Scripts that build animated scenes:
______
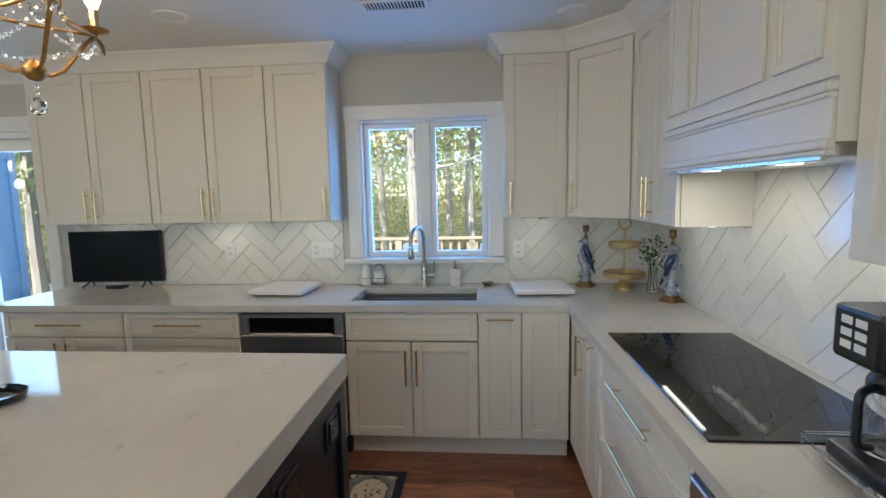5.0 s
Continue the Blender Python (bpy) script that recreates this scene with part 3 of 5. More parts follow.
Z0, ZD, Z1 = 0.128, 0.712, 0.870
cx = -2.985
unit("base_cabinet", "white shaker base cabinet with drawer over two doors", -3.374, -2.594, MN,
     [D(-3.374, -2.594, ZD, Z1, 0.035, (cx, 0.795, 0.29, False)),
      DR(-3.374, cx, Z0, ZD, (cx - 0.035, 0.60, 0.17, True)), DR(cx, -2.594, Z0, ZD, (cx + 0.035, 0.60, 0.17, True))])
cx = -2.234
unit("drawer_cabinet", "white shaker three-drawer base cabinet", -2.594, -1.873, MN,
     [D(-2.594, -1.873, ZD, Z1, 0.035, (cx, 0.795, 0.29, False)), D(-2.594, -1.873, 0.42, ZD, 0.045, (cx, 0.615, 0.29, False)),
      D(-2.594, -1.873, Z0, 0.42, 0.045, (cx, 0.34, 0.29, False))])
cx = -0.866
unit("sink_cabinet", "white shaker sink base with two doors", -1.246, -0.487, MN,
     [D(-1.246, -0.487, ZD - 0.012, Z1, 0.035), DR(-1.246, cx, Z0, ZD - 0.012, (cx - 0.032, 0.553, 0.205, True)), DR(cx, -0.487, Z0, ZD - 0.012, (cx + 0.032, 0.553, 0.205, True))], 0.66)
unit("pull_out_cabinet", "narrow white shaker pull-out cabinet", -0.487, -0.247, MN, [DR(-0.487, -0.247, Z0, Z1, (-0.367, 0.835, 0.15, False))])
t = unit("corner_cabinet", "white shaker blind corner cabinet door", -0.247, 0.018, MN, [DR(-0.247, 0.018, Z0, Z1)])
part("corner_filler", box(0.0265, 0.07, 0.0265, 0.0425, 0.126, 0.871), PAINT, t)
unit("corner_cabinet", "white shaker corner cabinet with upright brass handle", -0.018, 0.295, ME, [DR(-0.018, 0.295, Z0, Z1, (0.255, 0.72, 0.20, True))])
unit("pull_out_cabinet", "narrow white shaker pull-out beside the cooktop drawers", 0.295, 0.552, ME, [DR(0.295, 0.552, Z0, Z1, (0.425, 0.835, 0.16, False))])
cx = 1.015
unit("drawer_cabinet", "wide white shaker drawer base under the cooktop", 0.552, 1.478, ME,
     [D(0.552, 1.478, 0.706, Z1, 0.035, (cx, 0.800, 0.42, False)), D(0.552, 1.478, 0.415, 0.706, 0.045, (cx - 0.01, 0.57, 0.42, False)),
      D(0.552, 1.478, Z0, 0.415, 0.045, (cx - 0.01, 0.275, 0.42, False))])
t = unit("microwave_cabinet", "white base cabinet holding a drawer microwave", 1.478, 2.098, ME, [D(1.488, 2.085, Z0, 0.460, 0.05, (1.785, 0.295, 0.30, False))])
part("end_panel", box(2.0985, 2.118, 0.0, 0.585, 0.0, 0.872, 0.002), PAINT, t, "", ME)
bm = None
for a in ((0.0, 0.06, 0.11, 0.872), (0.525, 0.585, 0.11, 0.872), (0.06, 0.525, 0.80, 0.872), (0.06, 0.525, 0.0, 0.16)):
    bm = box(2.1185, 2.128, a[0], a[1], max(a[2], 0.001), a[3], 0.001, bm)
part("panel_frame", bm, PAINT, t, "", ME)

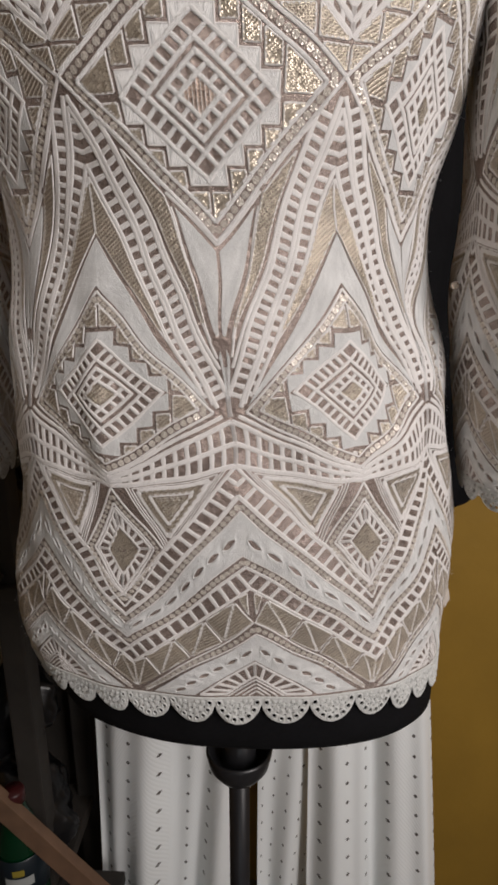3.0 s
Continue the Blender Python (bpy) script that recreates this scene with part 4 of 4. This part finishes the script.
FLOOR_Z = -0.15
structure("floor", box_bm(-2.2, 2.0, -2.4, 1.1, FLOOR_Z - 0.1, FLOOR_Z), FLOOR, "dark worn concrete floor", "floor")
structure("wall_north", box_bm(-2.2, 2.0, 0.95, 1.1, FLOOR_Z, 2.6), WALL, "ochre yellow painted wall with scuffs", "wall")
structure("wall_south", box_bm(-2.2, 2.0, -2.4, -2.25, FLOOR_Z, 2.6), WALL, "ochre yellow painted wall", "wall")
structure("wall_east", box_bm(1.85, 2.0, -2.25, 0.95, FLOOR_Z, 2.6), WALL, "ochre yellow painted wall", "wall")
structure("wall_west", box_bm(-2.2, -2.05, -2.25, 0.95, FLOOR_Z, 2.6), WALL, "ochre yellow painted wall", "wall")
structure("ceiling", box_bm(-2.2, 2.0, -2.4, 1.1, 2.6, 2.7), CEIL, "plain off-white ceiling", "ceiling")


# ---- hung clothes ----
def stripes(name, bands, across=True):
    """A woven cloth whose bands of colour follow the UV: (start, colour) from 0 to 1."""
    m = bpy.data.materials.new(name)
    m.use_nodes = True
    nt = m.node_tree
    bsdf = nt.nodes["Principled BSDF"]
    bsdf.inputs["Roughness"].default_value = 0.85
    uv = nt.nodes.new("ShaderNodeUVMap")
    sep = nt.nodes.new("ShaderNodeSeparateXYZ")
    nt.links.new(uv.outputs[0], sep.inputs[0])
    ramp = nt.nodes.new("ShaderNodeValToRGB")
    ramp.color_ramp.interpolation = "CONSTANT"
    el = ramp.color_ramp.elements
    while len(el) < len(bands):
        el.new(0.99)
    for e, (p, c) in zip(el, bands):
        e.position, e.color = p, (*c, 1)
    nt.links.new(sep.outputs[0 if across else 1], ramp.inputs[0])
    n = nt.nodes.new("ShaderNodeTexNoise")
    n.inputs["Scale"].default_value, n.inputs["Detail"].default_value = 180, 6
    tc = nt.nodes.new("ShaderNodeTexCoord")
    nt.links.new(tc.outputs["Object"], n.inputs["Vector"])
    mr = nt.nodes.new("ShaderNodeMapRange")
    mr.inputs["From Min"].default_value, mr.inputs["From Max"].default_value = 0.3, 0.7
    mr.inputs["To Min"].default_value, mr.inputs["To Max"].default_value = 0.75, 1.2
    nt.links.new(n.outputs["Fac"], mr.inputs["Value"])
    mul = nt.nodes.new("ShaderNodeVectorMath")
    mul.operation = "SCALE"
    nt.links.new(ramp.outputs[0], mul.inputs[0])
    nt.links.new(mr.outputs[0], mul.inputs["Scale"])
    nt.links.new(mul.outputs[0], bsdf.inputs["Base Color"])
    b = nt.nodes.new("ShaderNodeBump")
    b.inputs["Strength"].default_value, b.inputs["Distance"].default_value = 0.3, 0.001
    nt.links.new(n.outputs["Fac"], b.inputs["Height"])
    nt.links.new(b.outputs[0], bsdf.inputs["Normal"])
    return m


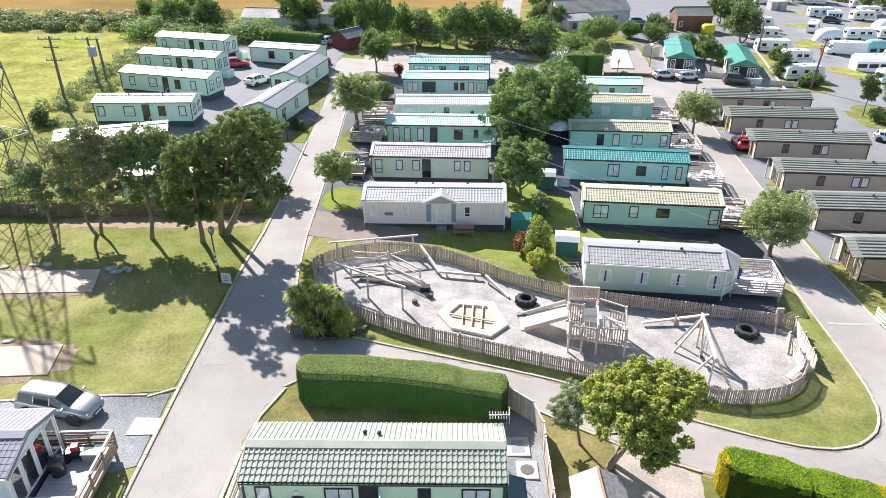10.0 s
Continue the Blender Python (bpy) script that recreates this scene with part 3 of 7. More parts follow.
W_TAUPE = mat("taupe_siding", (0.42, 0.37, 0.315), 0.65, 0.08, 0.5, 9.0, 0.3, ribs=0.15, dist=0.012)
W_CREAM = mat("cream_cladding", (0.55, 0.5, 0.38), 0.65, 0.1, 0.6, 9.0, 0.3)
R_SAGE = mat("sage_roof_tiles", (0.31, 0.335, 0.275), 0.42, 0.1, 0.6, 6.0, 0.15)
R_GREY = mat("grey_roof_tiles", (0.34, 0.34, 0.355), 0.55, 0.1, 0.6, 6.0, 0.15)
R_MAUVE = mat("mauve_grey_roof_tiles", (0.31, 0.29, 0.31), 0.55, 0.14, 0.6, 6.0, 0.15)
R_TEAL = mat("teal_roof_tiles", (0.045, 0.22, 0.215), 0.55, 0.2, 0.5, 6.0, 0.15, spec=0.3)
# pale teal includes the sky glare on glossy tiles
R_TEALGLARE = mat("sky_glare_teal_roof_tiles", (0.3, 0.5, 0.43), 0.35, 0.16, 0.5, 6.0, 0.15, other=(0.5, 0.58, 0.52))
# pale glare colour broken by dark teal, like a patchy reflection
R_TEALPATCH = mat("glare_patch_teal_roof_tiles", (0.33, 0.52, 0.45), 0.35, 0.16, 0.5, 6.0, 0.15, other=(0.03, 0.2, 0.2), mixed=0.56)
R_YELLOW = mat("lichen_yellow_roof_tiles", (0.37, 0.35, 0.235), 0.5, 0.18, 0.6, 6.0, 0.15)
R_WHITE = mat("white_roof_sheet", (0.5, 0.5, 0.485), 0.35, 0.08, 0.5, 6.0, 0.1)
R_BROWN = mat("grey_brown_roof_tiles", (0.21, 0.22, 0.19), 0.45, 0.14, 0.6, 6.0, 0.15)
R_SLATE = mat("slate_roof_tiles", (0.27, 0.28, 0.3), 0.5, 0.16, 0.6, 6.0, 0.15)

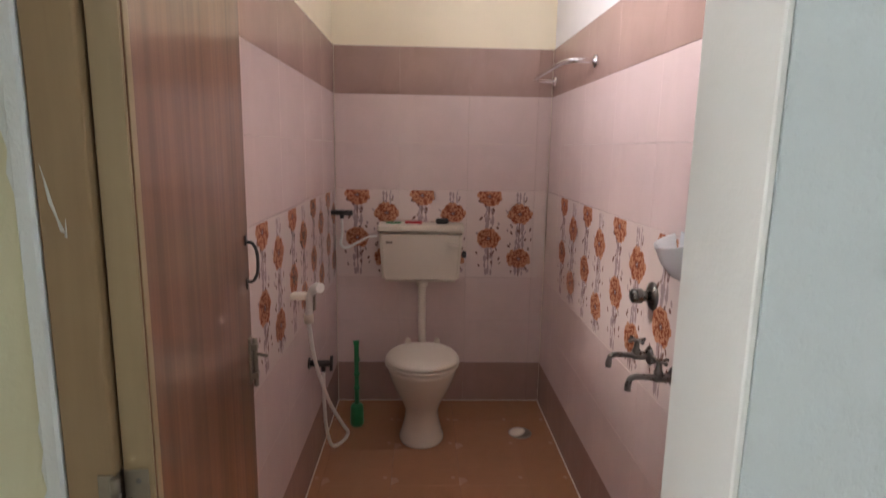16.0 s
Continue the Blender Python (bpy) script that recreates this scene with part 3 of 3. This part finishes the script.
for pts, radii in ((((2.8105, 1.425), (2.8060, 1.405), (2.8015, 1.380), (2.7960, 1.362), (2.7915, 1.348)), (0.0003, 0.0012, 0.0024, 0.0014, 0.0028)), (((2.7918, 1.350), (2.7885, 1.342), (2.7870, 1.368)), (0.0020, 0.0016, 0.0003))):
    bm = bmesh.new()
    tube(bm, [(x, -2.9355, z) for x, z in pts], list(radii), 6)
    part("scratch", bm, M_JAMB, bf, "pale scratch in the paint")

bd = thing("bathroom_door", "brown wood-grain laminate bathroom door, open inwards, with tan edge", "door")
dl = 0.705
DZ = 1.972
dm = Matrix.Translation((2.722, -2.950, 0.012)) @ Matrix.Rotation(math.atan2(-0.723, 0.098), 4, "Z")
# core coloured almost black, so the gap between the panels looks shaded
leaf([(0.006, dl - 0.010, 0.006, 0.034, 0, DZ)], M_GAPSHADE, "core", bd, dm, 0)
leaf([(0.006, 0.5376, -0.0005, 0.006, 0, DZ)], M_BDOOR, "panel", bd, dm, 0)
leaf([(0.5377, dl - 0.010, -0.0005, 0.006, 0, DZ)], M_BDOOR, "lock_stile", bd, dm, 0)
leaf([(0.0, 0.006, 0.0005, 0.0335, 0, DZ)], M_EDGE, "hinge_edge", bd, dm, 0.001, "tan painted hinge edge")
leaf([(0.006, 0.022, -0.0015, -0.0005, 0, DZ)], M_EDGE, "painted_margin", bd, dm, 0.0003, "tan paint lapped onto the face")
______
WHAT TO WORK ON =
Of the lines in this data, how many contain "parts"? Reply with only the number.

OUTPUT OF THE TASK =
2